Vietnam’s Ho Chi Minh City is one of the world’s most exciting cities. I love it, not the least because of the great value it provides. But when people ask me how much it costs, I can’t really say. I don’t have a budget. I don’t need to. Unless I go on a spending spree, I will never spend anywhere near what it costs to just survive in Australia.
So just how good is that value? After living here on and off for over seven years, I decided to do a little experiment and plot out three, one-day itineraries, including food, activities and entertainment for less than $20 a day. No repeats allowed…and I wasn’t prepared to stay home.
I head down to the local park and join in with the locals sweating it out on the free public exercise machines. After working up an appetite, I drop by a local street food stall for pho, a steaming bowl of beef noodle soup and iced, green tea, Vietnam’s favourite breakfast. ($1.75).
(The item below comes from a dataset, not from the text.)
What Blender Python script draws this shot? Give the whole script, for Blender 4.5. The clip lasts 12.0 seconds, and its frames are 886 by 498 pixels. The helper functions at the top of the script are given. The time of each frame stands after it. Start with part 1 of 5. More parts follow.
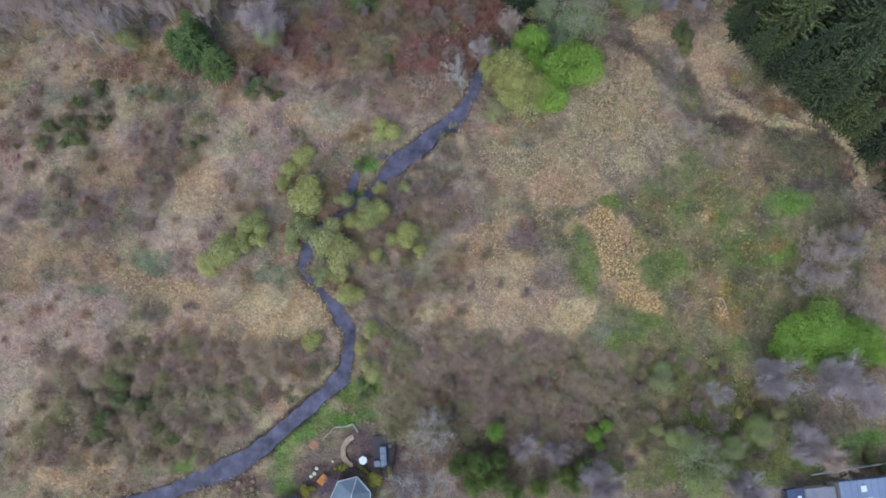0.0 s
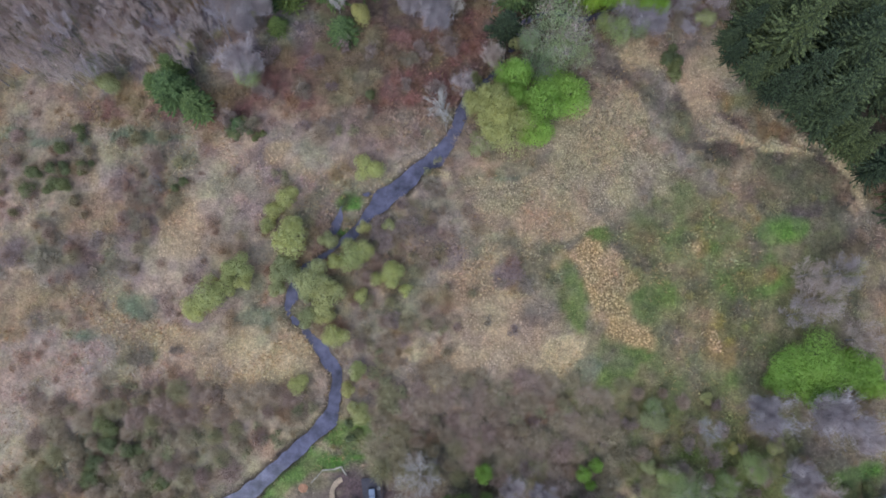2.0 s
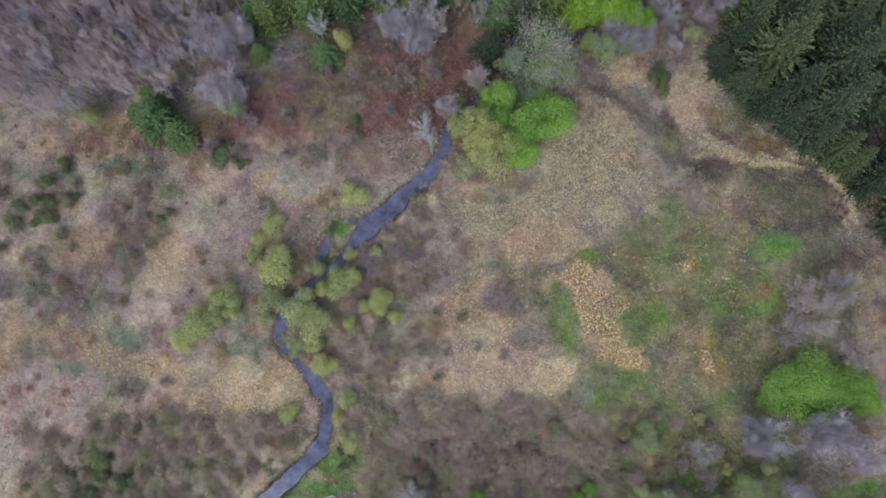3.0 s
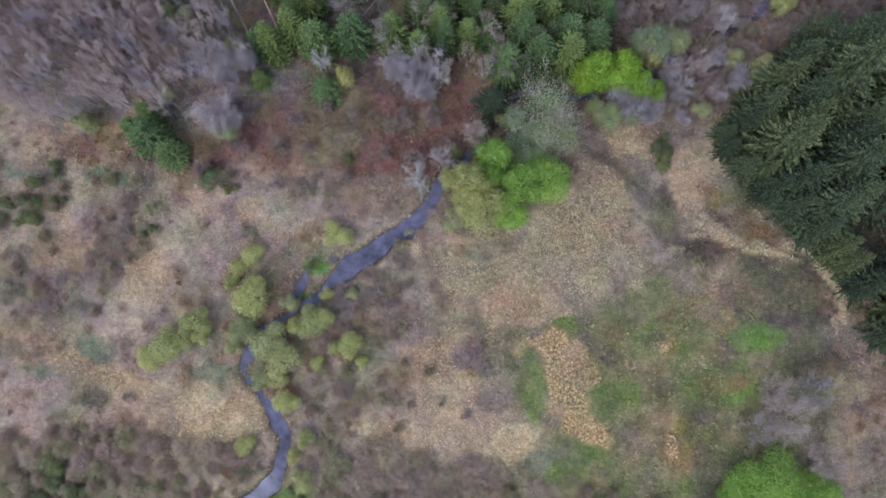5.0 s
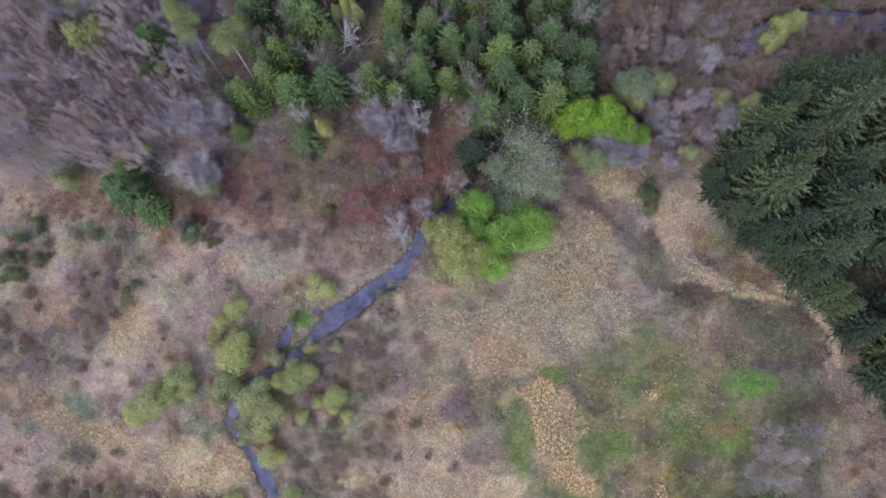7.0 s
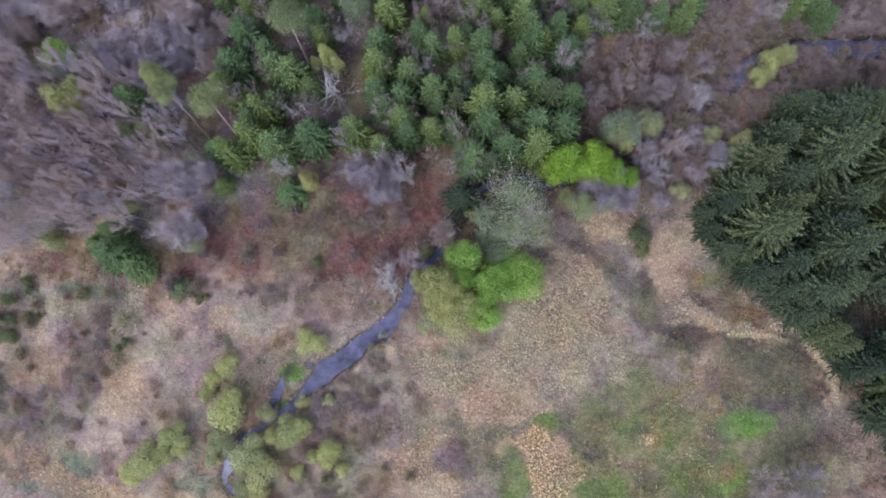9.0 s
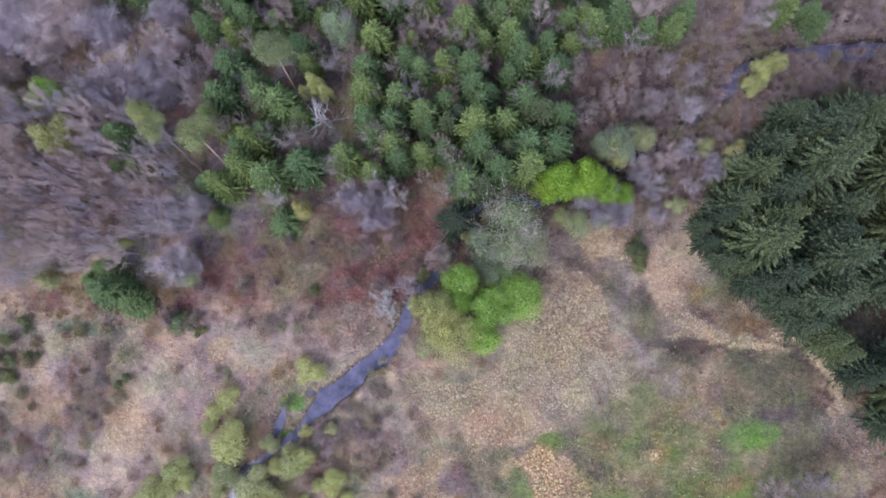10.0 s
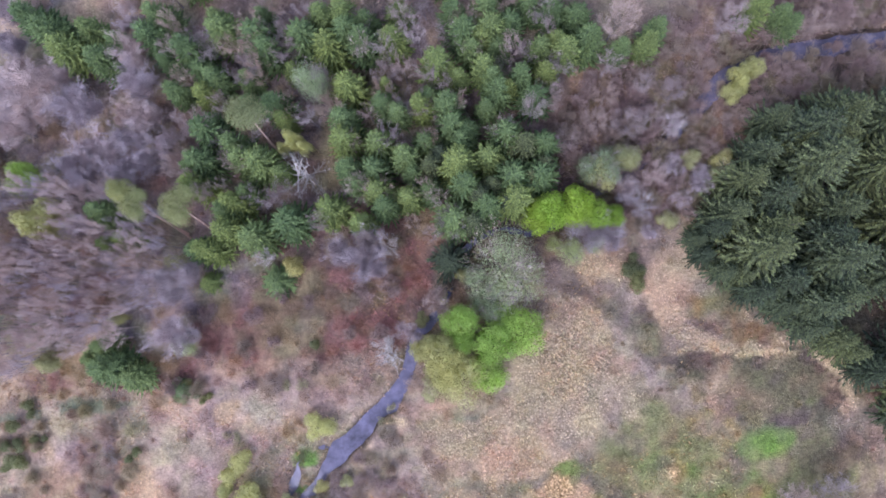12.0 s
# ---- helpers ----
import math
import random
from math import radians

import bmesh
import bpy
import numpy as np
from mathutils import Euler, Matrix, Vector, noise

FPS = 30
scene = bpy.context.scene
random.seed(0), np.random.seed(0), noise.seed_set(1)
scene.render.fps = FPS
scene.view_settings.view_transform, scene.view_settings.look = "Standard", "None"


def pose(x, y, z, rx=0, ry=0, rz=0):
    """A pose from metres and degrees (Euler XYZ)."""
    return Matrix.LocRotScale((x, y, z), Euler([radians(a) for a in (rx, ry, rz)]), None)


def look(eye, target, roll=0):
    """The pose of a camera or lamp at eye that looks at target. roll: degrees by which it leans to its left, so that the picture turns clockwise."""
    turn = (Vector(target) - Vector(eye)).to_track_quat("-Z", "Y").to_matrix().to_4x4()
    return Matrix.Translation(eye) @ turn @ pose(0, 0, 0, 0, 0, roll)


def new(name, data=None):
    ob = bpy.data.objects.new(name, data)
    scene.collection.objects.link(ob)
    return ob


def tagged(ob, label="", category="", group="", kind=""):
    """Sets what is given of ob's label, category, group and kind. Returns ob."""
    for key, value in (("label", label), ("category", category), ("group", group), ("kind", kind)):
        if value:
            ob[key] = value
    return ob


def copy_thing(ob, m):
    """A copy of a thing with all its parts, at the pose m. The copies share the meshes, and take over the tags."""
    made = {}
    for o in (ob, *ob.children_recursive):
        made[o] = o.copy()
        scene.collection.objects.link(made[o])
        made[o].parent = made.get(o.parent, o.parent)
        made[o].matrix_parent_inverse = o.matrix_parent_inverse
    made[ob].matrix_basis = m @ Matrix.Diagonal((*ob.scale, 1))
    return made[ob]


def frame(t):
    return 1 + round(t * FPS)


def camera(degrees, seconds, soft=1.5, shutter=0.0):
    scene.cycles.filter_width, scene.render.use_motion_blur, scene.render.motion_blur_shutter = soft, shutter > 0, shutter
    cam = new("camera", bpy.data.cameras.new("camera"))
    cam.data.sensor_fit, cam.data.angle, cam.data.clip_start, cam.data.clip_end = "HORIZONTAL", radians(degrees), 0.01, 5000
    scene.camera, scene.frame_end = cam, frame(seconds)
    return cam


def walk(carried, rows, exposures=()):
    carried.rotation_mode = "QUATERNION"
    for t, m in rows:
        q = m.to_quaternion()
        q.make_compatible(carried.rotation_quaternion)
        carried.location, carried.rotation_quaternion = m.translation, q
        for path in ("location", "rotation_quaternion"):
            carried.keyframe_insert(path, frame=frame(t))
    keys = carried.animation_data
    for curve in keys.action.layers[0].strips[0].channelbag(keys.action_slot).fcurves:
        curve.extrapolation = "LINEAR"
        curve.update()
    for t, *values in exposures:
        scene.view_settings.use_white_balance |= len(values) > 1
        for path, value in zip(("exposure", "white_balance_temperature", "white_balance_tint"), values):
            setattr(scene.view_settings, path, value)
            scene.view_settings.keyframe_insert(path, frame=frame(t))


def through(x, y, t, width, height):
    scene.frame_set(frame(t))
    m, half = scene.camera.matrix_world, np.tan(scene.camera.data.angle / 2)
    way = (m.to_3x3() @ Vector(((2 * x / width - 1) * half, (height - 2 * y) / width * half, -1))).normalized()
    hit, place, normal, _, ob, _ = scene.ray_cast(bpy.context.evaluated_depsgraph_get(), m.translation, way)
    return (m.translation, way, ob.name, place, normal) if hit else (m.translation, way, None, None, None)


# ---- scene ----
# A marshy valley with a winding brook, seen from a drone that flies level some 84 m up.
from collections import defaultdict

cam = camera(59.1, 12.0, soft=1.72)
METRES, EYE, TILT, LEAN, TURN = 42.0, 83.98, -80.0, -3.06, 0.0
ROWS = [
    (0.0, 0.0, 0.0, 0.0, 0.0, 0.0, -0.0),
    (0.5, 0.0174, 0.0054, 0.0258, 0.38, -0.28, 0.31),
    (1.0, 0.0398, 0.012, 0.0575, 0.81, -0.54, 0.47),
    (1.5, 0.0627, 0.0184, 0.0935, 1.16, -0.8, 0.61),
    (2.0, 0.0896, 0.0259, 0.1323, 1.52, -1.08, 1.21),
    (2.5, 0.1156, 0.033, 0.1684, 1.8, -1.23, 1.9),
    (3.0, 0.1415, 0.0414, 0.2096, 2.06, -1.56, 2.5),
    (5.0, 0.2333, 0.0761, 0.3719, 3.69, -2.55, -4.51),
    (5.5, 0.2533, 0.0844, 0.4101, 4.02, -2.72, -4.29),
    (6.0, 0.2715, 0.0934, 0.4526, 4.32, -3.06, -4.04),
    (6.5, 0.2894, 0.1022, 0.4934, 4.66, -3.35, -3.74),
    (7.0, 0.3033, 0.1107, 0.5339, 4.89, -3.61, -3.35),
    (9.0, 0.3465, 0.1465, 0.6967, 5.54, -4.88, -1.47),
    (9.5, 0.3536, 0.1552, 0.7333, 5.55, -5.14, -0.38),
    (10.0, 0.3603, 0.1636, 0.7702, 5.52, -5.41, 0.86),
    (10.5, 0.3654, 0.172, 0.8063, 5.45, -5.69, 2.02),
    (11.0, 0.3699, 0.1801, 0.8407, 5.34, -5.9, 3.0),
    (11.5, 0.373, 0.1867, 0.8713, 5.15, -6.05, 4.36),
    (12.0, 0.3762, 0.1917, 0.8907, 4.77, -6.22, 6.95),
]
walk(cam, [(t, pose(0, 0, EYE, TILT, LEAN, TURN) @ pose(METRES * x, METRES * y, METRES * z, 90 + pitch, roll, yaw)) for t, x, y, z, yaw, pitch, roll in ROWS],
     exposures=[(0.0, 0.69, 5770, 5), (5.5, 0.88, 5690, 11), (9.5, 1.18, 5640, 18), (12.0, 1.53, 5720, 24)])

# ---- sky and sun: an overcast spring day ----
SUN_ELEVATION, SUN_AZIMUTH = 52.0, 215.0
world = bpy.data.worlds.new("overcast_sky")
scene.world = world
world.use_nodes = True
wn = world.node_tree.nodes
sky = wn.new("ShaderNodeTexSky")
sky.sky_type, sky.sun_disc = "NISHITA", False
sky.sun_elevation, sky.sun_rotation = radians(SUN_ELEVATION), radians(SUN_AZIMUTH)
sky.dust_density, sky.air_density, sky.ozone_density = 0.6, 1.0, 1.0
wn["Background"].inputs["Strength"].default_value = 0.15
veil = wn.new("ShaderNodeHueSaturation")  # high cloud takes most of the blue away
veil.inputs["Saturation"].default_value = 0.65
world.node_tree.links.new(sky.outputs["Color"], veil.inputs["Color"])
world.node_tree.links.new(veil.outputs["Color"], wn["Background"].inputs["Color"])
sun = new("sun", bpy.data.lights.new("sun", "SUN"))
sun.data.energy, sun.data.angle, sun.data.color = 0.82, radians(32), (1.0, 0.98, 0.97)
a, e = radians(SUN_AZIMUTH), radians(SUN_ELEVATION)
sun.matrix_basis = look((0, 0, 0), (-math.sin(a) * math.cos(e), -math.cos(a) * math.cos(e), -math.sin(e)))


# ---- small tools ----
def srgb(r, g, b, k=1.0):
    return tuple(min(0.95, k * (((c / 255 + 0.055) / 1.055) ** 2.4)) for c in (r, g, b))


def ground_height(x, y):
    """The valley floor: highest along its middle, rising gently up the brook, level far away."""
    x, y = np.clip(x, -60.0, 72.0), np.clip(y, -40.0, 100.0)
    return (1.43 + 0.0416 * x + 0.0474 * y - 0.00109 * x * x - 0.00153 * x * np.minimum(y, 42.0)
            + 0.06 * np.maximum(0.0, y - 42.0) * np.clip((x - 10.0) / 30.0, 0.0, 1.0))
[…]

Mid-morning I meet a Vietnamese friend at a quirky cafe to exchange language lessons. Coffee and a snack come to $3. For lunch, I grab a baguette, filled with chicken and salad, from one of the hundreds of banh mi ladies around town and follow it up with a platter of fresh pineapple ($2).
In the afternoon I head for the Museum of Fine Arts to see the latest exhibition. Checking out the beautiful architecture of the colonial-era mansion that houses the museum is worth the price of admission alone ($0.60).
Explore Ho Chi Minh City’s Museum of Fine Arts for less than a dollar.
I’m less than halfway through my budget for the day, so I pull up stumps at a local bia hoi (fresh beer cafe) for a couple of cold drinks. It’s the perfect way to relax and watch the madness of rush hour unfold from my cosy spot. ($1).
Dinner is a generous serving of stir-fried noodles with beef and lemongrass accompanied by a local beer from a stylish restaurant in the city centre ($4). Afterward, I wander along Nguyen Hue Street where local families and tourists are enjoying the cool breezes, colonial architecture, coloured lights, fountains and the best selfie shots in town. My three-kilometre journey back home sets me back $3.80.
Total for the day: $16.15
I start the day by joining in with a local aerobics session in the park. At $4 a month, it’s hardly worth counting in a daily budget. Once I’ve worked up an appetite, it’s time for breakfast. With so many dining options in Ho Chi Minh City, you could try something different every day for three months and still not exhaust all the possibilities. Today I tuck into won ton soup with Chinese pork and prawns for breakfast ($2.50), fresh spring rolls ($2) for lunch and marinated barbecue pork and pickled vegetables on broken rice for dinner ($2).
Savour a lunch of fresh spring rolls for just $2.
After shaking it with the local ladies, I spend the rest of the morning catching up on correspondence in a cafe. You can sit for as long as you like—and make use of the free WiFi—without the staff chasing you away. A mixed fresh fruit smoothie sets me back $2.50.
In the afternoon I head by to a local public pool. I like the one with the deck chairs and shade. At $3.50 for entry, it’s a slightly more expensive option but even on my $20 a day budget I can more than afford it. After dinner, I head to the movies to watch the latest release of a Hollywood blockbuster in English ($4.70). A drink and some popcorn set me back another $3.
Total cost for the day, including a couple of parking fees for my motorbike, comes to $21, but seeing as I was under budget yesterday, I’m not too worried.
I switch up my morning exercise regime with a brisk walk down by the local canal. Breakfast is a bacon and egg baguette and a fresh local coffee ($2). Around 10 a.m. I wander over to another museum I’ve meant to visit and spend the morning in quiet contemplation for $0.80.
For lunch, I head to a local restaurant for com trua van phong, a set menu favoured by workers. Soup, a choice of meat, vegetables, rice and a drink, comes to $3.
In the afternoon I meet up with my local Toastmasters speaking club. I’m a member, so it’s free, but guests can attend for $1.75. Personal development, networking and new friends for less than the price of a coke back home. We head out for coffee and beers afterward and then share a seafood hotpot. My share, including two beers, comes to $7.
Add in some parking fees and my day has cost less than $16.
So, it’s true. Ho Chi Minh City is exceptional value. For less than lunch at a cheap restaurant in Australia, I can have three meals, snacks, beers and fill my day with different activities. I can think of dozens of other places I can see and visit and still come in under budget. Even with the occasional splurge for dinner and drinks, it’s more than possible to eat well and have fun in this vibrant city for less than $20 a day.